We love a good hike but three days carrying all our own food, tent, sleeping bag, cooking equipment and clothes is about us much as the old bones can take these days. We always felt pretty pleased with ourselves after conquering another 6-8 hour trek, only to meet someone way older than us doing the full eight-day circuit.
But we had things to do and places to be – at least that was our excuse. So reluctantly we waved goodbye to Torres del Paine and headed back towards Argentina and the excitement of meeting old friends from home.
Sharon and her husband Mark are travelling for a year with their three children – Isobel, Leo and Rory. Having completed their Australian leg they flew to Santiago, hired a car and were now steaming down Ruta 40 towards us.

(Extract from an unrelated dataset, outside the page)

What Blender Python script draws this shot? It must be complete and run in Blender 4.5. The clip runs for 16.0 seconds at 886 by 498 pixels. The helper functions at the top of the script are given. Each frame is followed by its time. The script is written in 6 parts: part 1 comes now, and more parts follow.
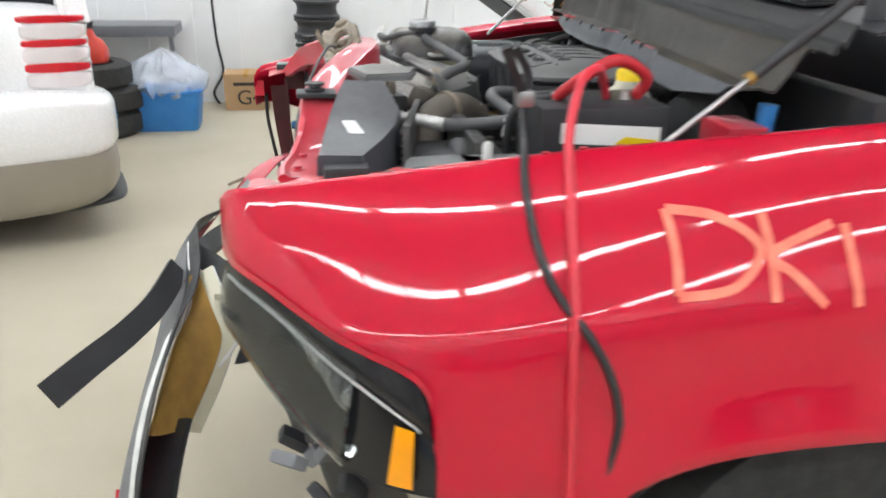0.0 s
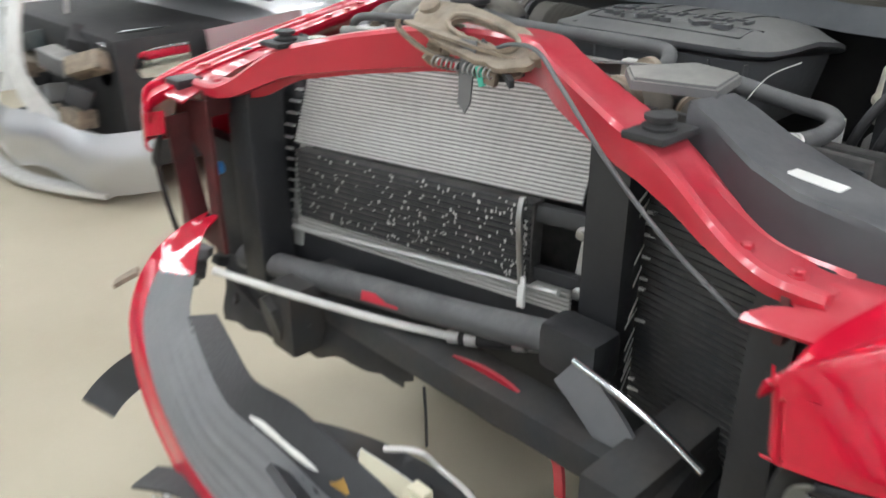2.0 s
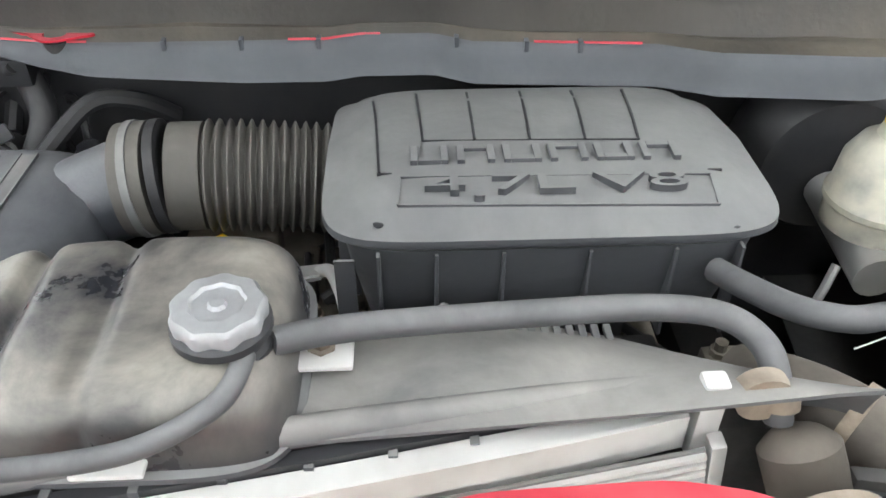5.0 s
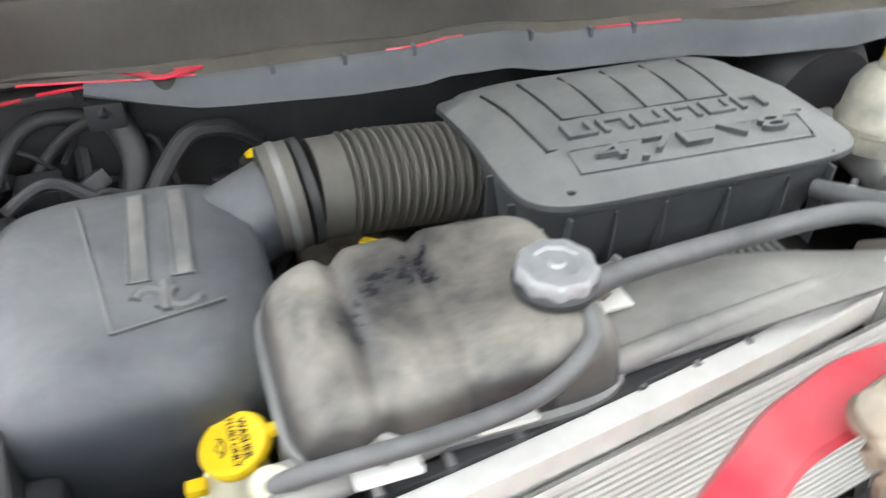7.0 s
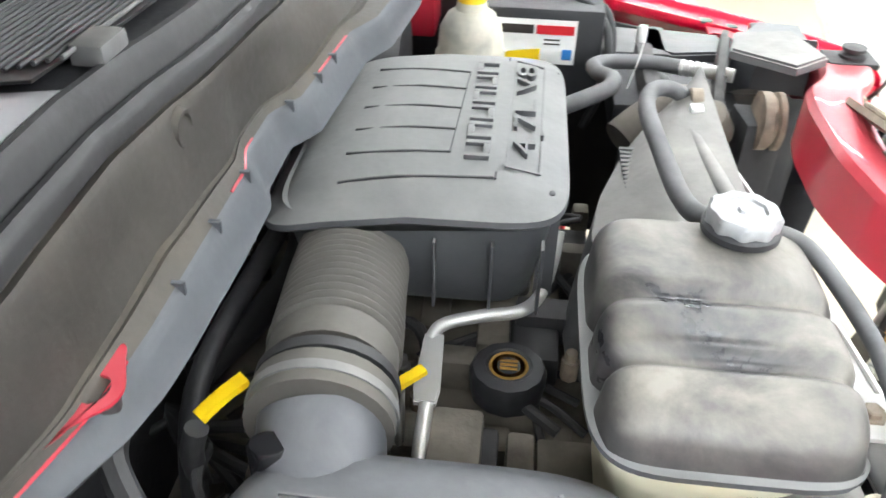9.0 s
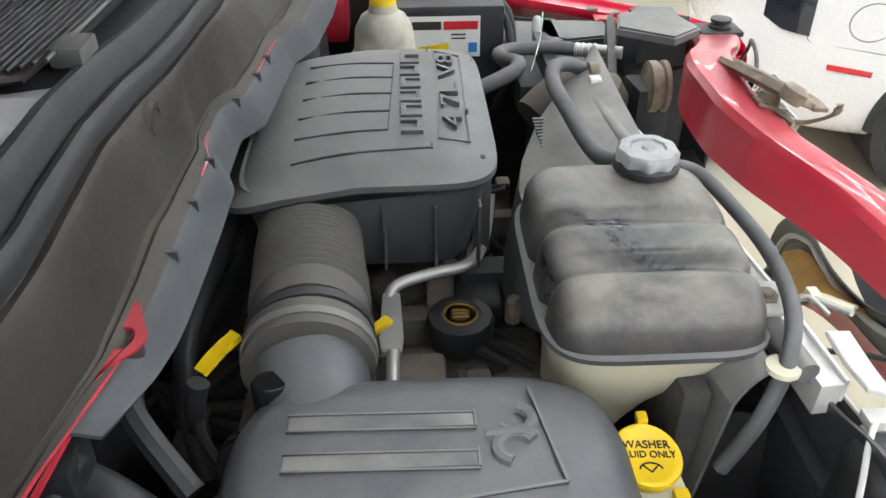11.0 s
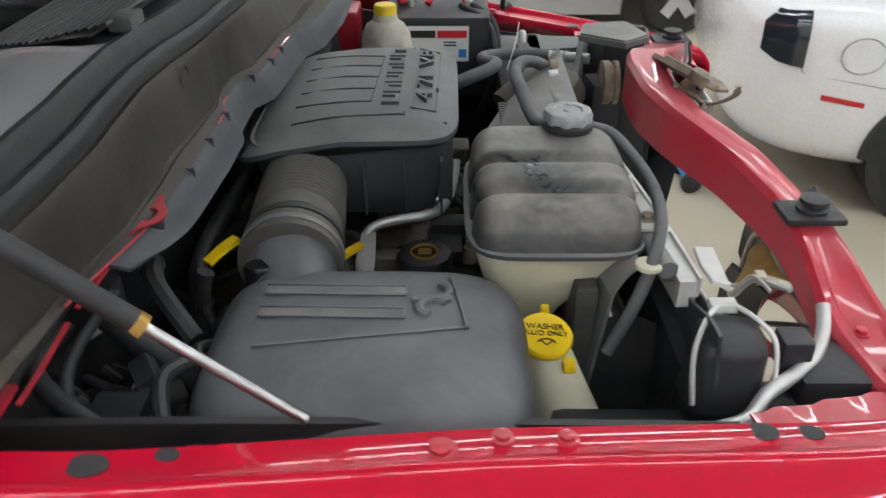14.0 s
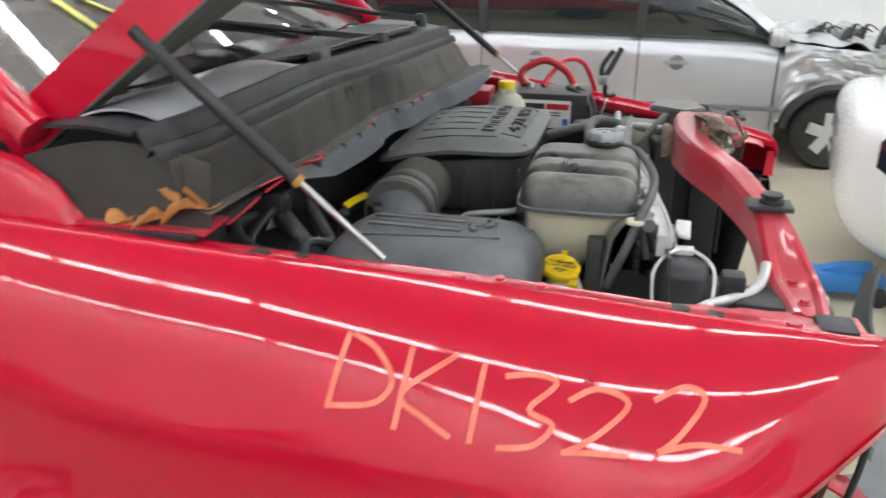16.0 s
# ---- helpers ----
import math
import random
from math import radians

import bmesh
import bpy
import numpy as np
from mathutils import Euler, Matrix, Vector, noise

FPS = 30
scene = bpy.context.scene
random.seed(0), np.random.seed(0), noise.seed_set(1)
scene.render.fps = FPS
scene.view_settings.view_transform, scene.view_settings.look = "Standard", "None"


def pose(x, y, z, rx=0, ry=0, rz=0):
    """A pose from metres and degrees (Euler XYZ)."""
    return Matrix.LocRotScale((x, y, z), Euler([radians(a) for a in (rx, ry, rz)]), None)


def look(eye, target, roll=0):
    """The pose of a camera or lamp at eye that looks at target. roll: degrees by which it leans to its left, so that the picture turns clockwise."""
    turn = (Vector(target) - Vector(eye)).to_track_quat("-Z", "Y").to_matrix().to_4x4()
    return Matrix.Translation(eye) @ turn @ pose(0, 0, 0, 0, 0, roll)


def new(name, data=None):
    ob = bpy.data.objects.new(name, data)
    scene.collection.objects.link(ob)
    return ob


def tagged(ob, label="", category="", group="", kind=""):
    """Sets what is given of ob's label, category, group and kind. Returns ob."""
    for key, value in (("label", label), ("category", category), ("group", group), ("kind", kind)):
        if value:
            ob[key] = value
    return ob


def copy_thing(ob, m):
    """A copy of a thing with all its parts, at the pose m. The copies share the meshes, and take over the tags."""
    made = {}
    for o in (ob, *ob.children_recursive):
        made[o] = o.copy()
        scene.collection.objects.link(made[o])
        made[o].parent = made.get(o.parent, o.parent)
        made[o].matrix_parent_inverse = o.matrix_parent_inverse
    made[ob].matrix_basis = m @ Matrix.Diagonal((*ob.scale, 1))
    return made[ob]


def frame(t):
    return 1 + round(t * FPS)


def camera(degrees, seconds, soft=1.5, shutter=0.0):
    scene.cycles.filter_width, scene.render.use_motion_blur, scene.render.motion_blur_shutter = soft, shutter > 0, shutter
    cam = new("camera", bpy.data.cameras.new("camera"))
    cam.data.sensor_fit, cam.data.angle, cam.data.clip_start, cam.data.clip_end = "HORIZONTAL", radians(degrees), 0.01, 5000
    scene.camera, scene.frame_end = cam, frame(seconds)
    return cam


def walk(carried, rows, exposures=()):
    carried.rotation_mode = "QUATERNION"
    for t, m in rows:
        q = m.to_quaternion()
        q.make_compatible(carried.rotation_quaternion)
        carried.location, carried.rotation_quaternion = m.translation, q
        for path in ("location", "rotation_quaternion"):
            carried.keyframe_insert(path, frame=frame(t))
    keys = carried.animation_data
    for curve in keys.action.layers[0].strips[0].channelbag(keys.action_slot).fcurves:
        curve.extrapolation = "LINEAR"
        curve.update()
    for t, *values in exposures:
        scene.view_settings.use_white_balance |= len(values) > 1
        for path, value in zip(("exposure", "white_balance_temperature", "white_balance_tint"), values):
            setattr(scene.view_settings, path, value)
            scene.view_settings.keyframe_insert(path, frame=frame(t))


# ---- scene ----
import functools

cam = camera(58.1, 16.0, shutter=0.5)
PATH = [
    (0, (0.019, -2.09, 1.416), (0.35, -0.258, 0.683), 1.1),
    (0.5, (-0.247, -1.785, 1.381), (0.213, -0.011, 0.581), 2.7),
    (1, (-0.418, -1.489, 1.393), (0.14, 0.24, 0.557), 1.6),
    (1.5, (-0.662, -1.188, 1.36), (0.255, 0.393, 0.547), -0.5),
    (2, (-0.792, -0.904, 1.389), (0.455, 0.408, 0.54), -0.2),
    (2.5, (-0.747, -0.577, 1.4), (0.749, 0.446, 0.554), -1.8),
    (3, (-0.578, -0.26, 1.45), (1.039, 0.334, 0.434), -1.6),
    (3.5, (-0.374, -0.033, 1.52), (1.296, 0.112, 0.429), -0.9),
    (4, (-0.172, 0.026, 1.568), (1.458, 0.065, 0.409), -0.5),
    (4.2, (-0.122, 0.044, 1.586), (1.473, 0.054, 0.379), -0.6),
    (6.5, (-0.081, 0.265, 1.617), (1.495, -0.029, 0.422), 0.9),
    (7, (-0.122, 0.52, 1.631), (1.367, -0.018, 0.409), 0.8),
    (7.5, (0.064, 0.71, 1.62), (1.471, -0.061, 0.426), -1.5),
    (8, (0.255, 0.837, 1.637), (1.42, -0.283, 0.46), -0.4),
    (8.5, (0.497, 0.973, 1.621), (0.976, -0.546, 0.412), 2.3),
    (9, (0.61, 0.939, 1.623), (0.754, -0.673, 0.449), 1.4),
    (9.5, (0.654, 0.979, 1.628), (0.632, -0.647, 0.465), 0.2),
    (12, (0.655, 1.117, 1.633), (0.568, -0.545, 0.525), -0.3),
    (12.5, (0.652, 1.143, 1.64), (0.563, -0.527, 0.543), -0.5),
    (13, (0.65, 1.192, 1.648), (0.559, -0.489, 0.568), -0.7),
    (13.5, (0.643, 1.286, 1.646), (0.542, -0.399, 0.573), -0.8),
    (14, (0.548, 1.377, 1.636), (0.562, -0.332, 0.597), -0.2),
    (14.5, (0.426, 1.47, 1.632), (0.564, -0.282, 0.677), 1.1),
    (15, (0.394, 1.609, 1.622), (0.593, -0.194, 0.779), 0.3),
    (15.5, (0.344, 1.791, 1.609), (0.598, -0.035, 0.835), 0.2),
    (16, (0.316, 1.941, 1.577), (0.747, 0.131, 0.844), 0.2),
]
EXPOSURE = [(0, 0.35), (1, 0.2), (2, 0.25), (2.6, 0.9), (3, 1.12), (4, 1.03), (6.5, 1.18), (7.2, 1.17), (8, 1.72), (8.5, 1.68), (9.5, 1.45), (12, 0.2), (13.5, -0.03), (14.3, -0.2), (15, -0.02), (16, 0.12)]
walk(cam, [(t, look(eye, target, roll)) for t, eye, target, roll in PATH], EXPOSURE)


# ---- world and large lights ----
world = bpy.data.worlds.new("world")
scene.world = world
world.use_nodes = True
world.node_tree.nodes["Background"].inputs[0].default_value = (0.9, 0.95, 1.0, 1)
world.node_tree.nodes["Background"].inputs[1].default_value = 0.05
LAMP = 23.0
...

Despite the fact we had already visited El Calafate and the Perito Moreno Glacier, and El Chalten with its world-class trekking, we were up for a return visit.
And so we hiked, barbequed, ate, laughed, gossiped, planned, marvelled at the scenery and drank our way through a week or so with good friends. Of course meeting new people has been one of the joys of this trip, but spending time with people you’ve known for decades is like nectar for the soul.
At Perito Moreno we struck lucky. Within minutes of arriving we got a ringside view of a skyscraper-sized chunk of ice crashing down in to the lake. At El Chalten, we set out trekking in cloud but as we approached the Fitzroy viewpoint the craggy peaks poked out of the cloud and the skies turned blue.
All too soon it was time for the inevitable selfies and reluctant goodbyes. When would we ever see them again?
Well, in about 12km actually. We were at the side of the road, I was under the van trying to find the source of a worrying rattle. They stopped. Looked concerned. Waved. And left. Bye!
Actually the rattle was nothing to worry about and soon we too were battling the fierce Patagonian winds as they headed north and we drove a dirt road to the east, in search of penguins.
We knew they’d be worth it.
Things we now know to be true: Thinking of things we now know to be true is much more difficult after 1,260 days than it was at the beginning.